Oscar Piastri is one of the fastest drivers on the grid and is currently fighting for the championship. He would also like someone to explain exactly what the FIA changed before Miami, because the rulebook has become genuinely hard to follow even for the people driving the cars.
The Changes Are Real but Complex
The FIA introduced several adjustments during the April break, including a reduction in recoverable energy to 7 megajoules in qualifying and an increase in the superclipping limit from 250 to 350 kilowatts. The intention is to make the energy behaviour less extreme and reduce the dangerous speed differentials that produced the Bearman crash in Japan.
Piastri acknowledged he had not yet been able to test the impact of the changes in the simulator. He thought the higher superclipping limit should reduce the most dramatic energy drops, and that qualifying in particular should feel different. "That should be noticeable in qualifying, although the duration of the extra power actually becomes shorter with the higher superclip." The logic cuts both ways, which is part of why the changes are difficult to fully anticipate.
"I Still Need Someone to Explain It to Me"
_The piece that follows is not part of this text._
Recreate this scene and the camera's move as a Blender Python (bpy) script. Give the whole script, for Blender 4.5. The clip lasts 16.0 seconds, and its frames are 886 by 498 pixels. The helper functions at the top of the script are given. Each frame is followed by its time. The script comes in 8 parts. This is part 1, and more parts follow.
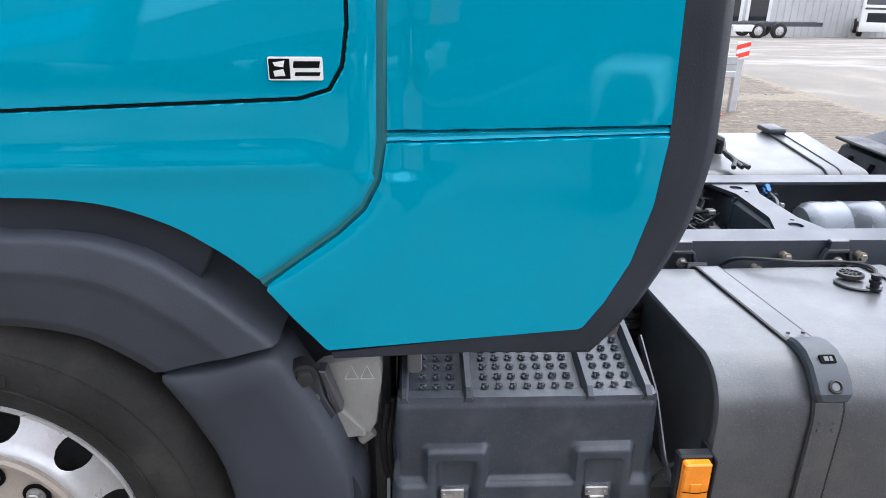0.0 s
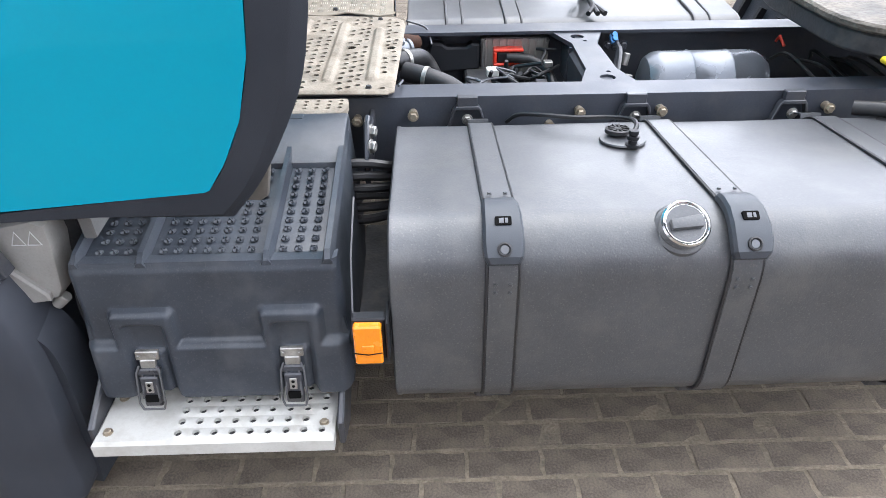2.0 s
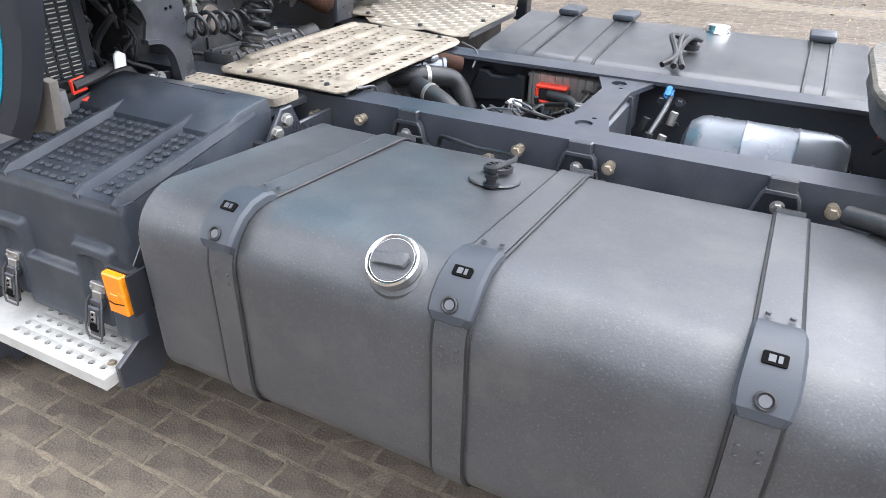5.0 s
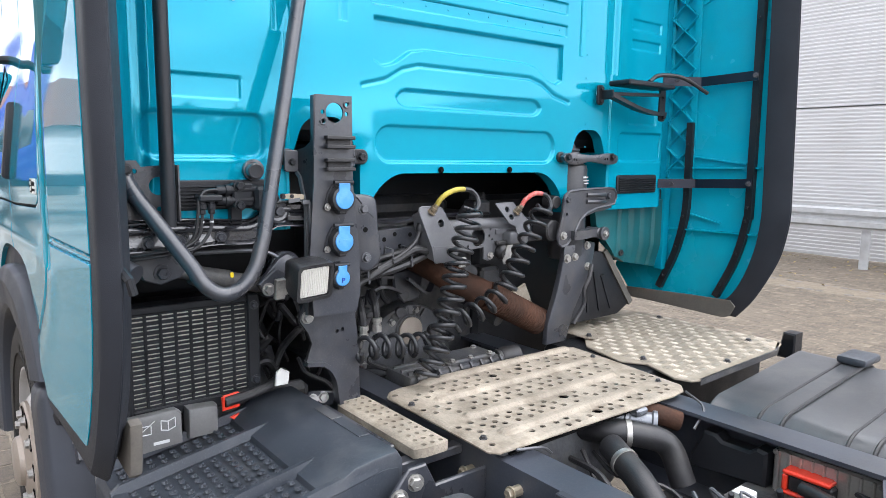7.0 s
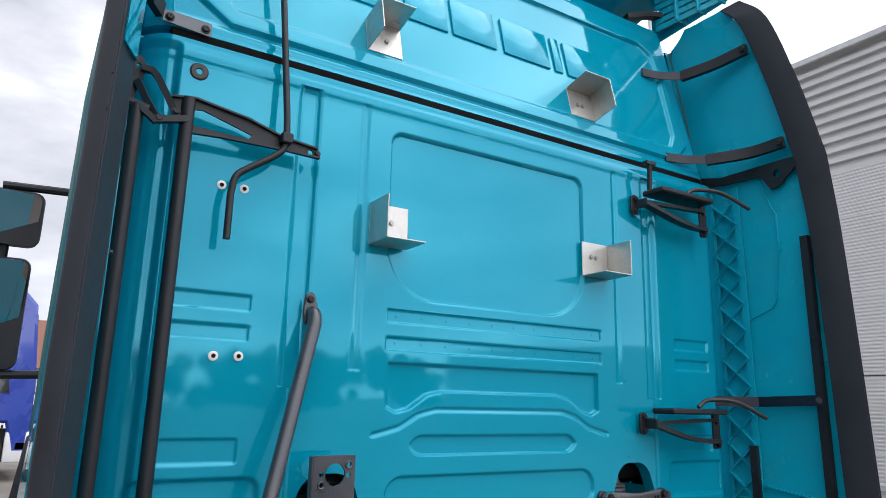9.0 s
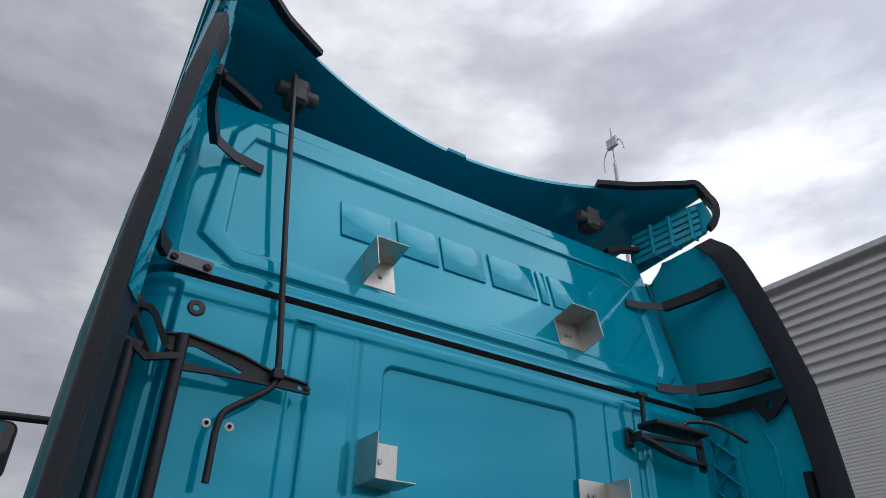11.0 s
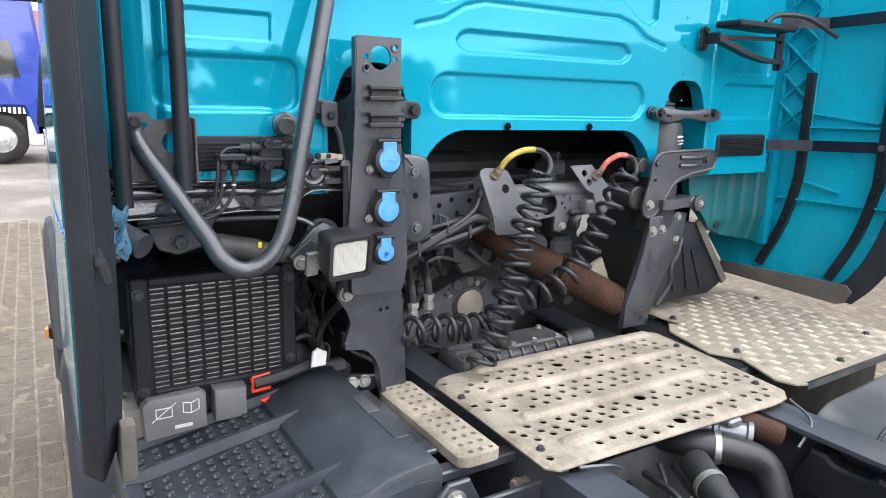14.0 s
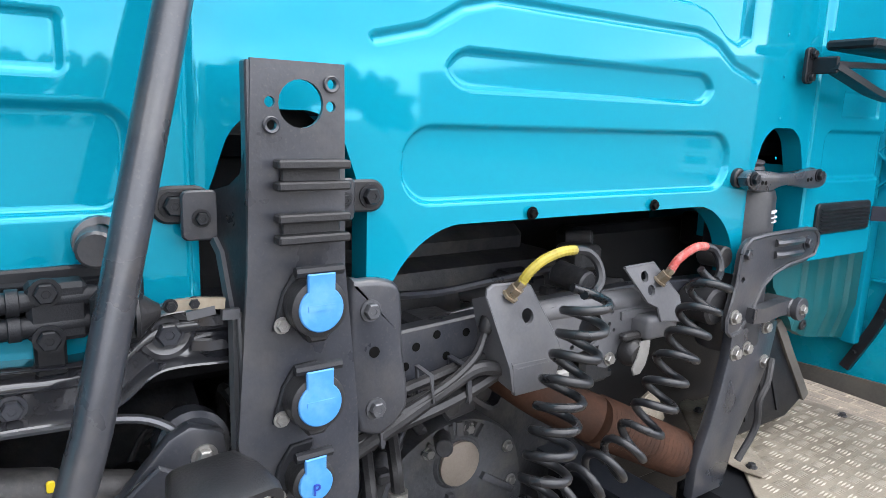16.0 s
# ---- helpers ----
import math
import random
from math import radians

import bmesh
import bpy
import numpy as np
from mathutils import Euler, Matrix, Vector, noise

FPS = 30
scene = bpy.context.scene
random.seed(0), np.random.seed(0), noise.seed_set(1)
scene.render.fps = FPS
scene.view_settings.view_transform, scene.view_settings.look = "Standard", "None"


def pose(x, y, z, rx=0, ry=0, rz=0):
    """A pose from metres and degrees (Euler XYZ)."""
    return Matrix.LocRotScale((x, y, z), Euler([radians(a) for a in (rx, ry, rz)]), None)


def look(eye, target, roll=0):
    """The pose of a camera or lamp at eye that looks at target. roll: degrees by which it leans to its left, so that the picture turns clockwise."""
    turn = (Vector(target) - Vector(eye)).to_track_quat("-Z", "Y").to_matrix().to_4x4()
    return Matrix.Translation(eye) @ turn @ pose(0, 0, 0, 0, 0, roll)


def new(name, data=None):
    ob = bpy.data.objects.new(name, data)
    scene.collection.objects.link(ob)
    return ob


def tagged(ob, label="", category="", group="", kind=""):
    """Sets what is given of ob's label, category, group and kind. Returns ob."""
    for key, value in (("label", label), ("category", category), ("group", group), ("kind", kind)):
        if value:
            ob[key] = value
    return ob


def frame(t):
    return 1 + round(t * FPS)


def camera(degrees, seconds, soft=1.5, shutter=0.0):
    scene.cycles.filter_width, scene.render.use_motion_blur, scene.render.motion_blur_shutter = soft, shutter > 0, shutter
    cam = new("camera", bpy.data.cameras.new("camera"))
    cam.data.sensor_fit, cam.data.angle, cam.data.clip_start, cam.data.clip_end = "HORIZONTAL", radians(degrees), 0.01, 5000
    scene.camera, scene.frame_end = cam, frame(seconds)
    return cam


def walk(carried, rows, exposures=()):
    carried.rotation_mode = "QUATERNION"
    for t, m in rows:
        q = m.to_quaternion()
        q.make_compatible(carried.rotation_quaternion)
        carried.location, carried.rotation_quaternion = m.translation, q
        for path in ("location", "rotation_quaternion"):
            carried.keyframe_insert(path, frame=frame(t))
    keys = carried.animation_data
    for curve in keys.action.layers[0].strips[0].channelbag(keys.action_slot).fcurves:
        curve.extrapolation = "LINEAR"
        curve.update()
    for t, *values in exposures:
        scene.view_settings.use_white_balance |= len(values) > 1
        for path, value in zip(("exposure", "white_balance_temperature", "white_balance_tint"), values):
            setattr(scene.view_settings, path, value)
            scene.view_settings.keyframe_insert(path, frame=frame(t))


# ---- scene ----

He was disarmingly honest about his own grasp of the full picture. "I have to admit that I still need someone to explain it to me perfectly, because what has changed is quite complex," he said with a smile. "But broadly it seems like a step in the right direction."
The difficulty extends beyond the paddock. Piastri tried to explain the new rules to friends during the break. "I tried to explain it to friends but it turned into a very long story." He expects there will still be strange moments on track once the season resumes, particularly around the boost button. "There will undoubtedly still be odd situations, but the general picture is positive."
His closing point was the one that keeps everyone cautious. "On some circuits, like China, we barely had these problems. But go to tracks like Australia or Japan and you get completely different challenges. Whether this is really the solution, we will only know once we get on track."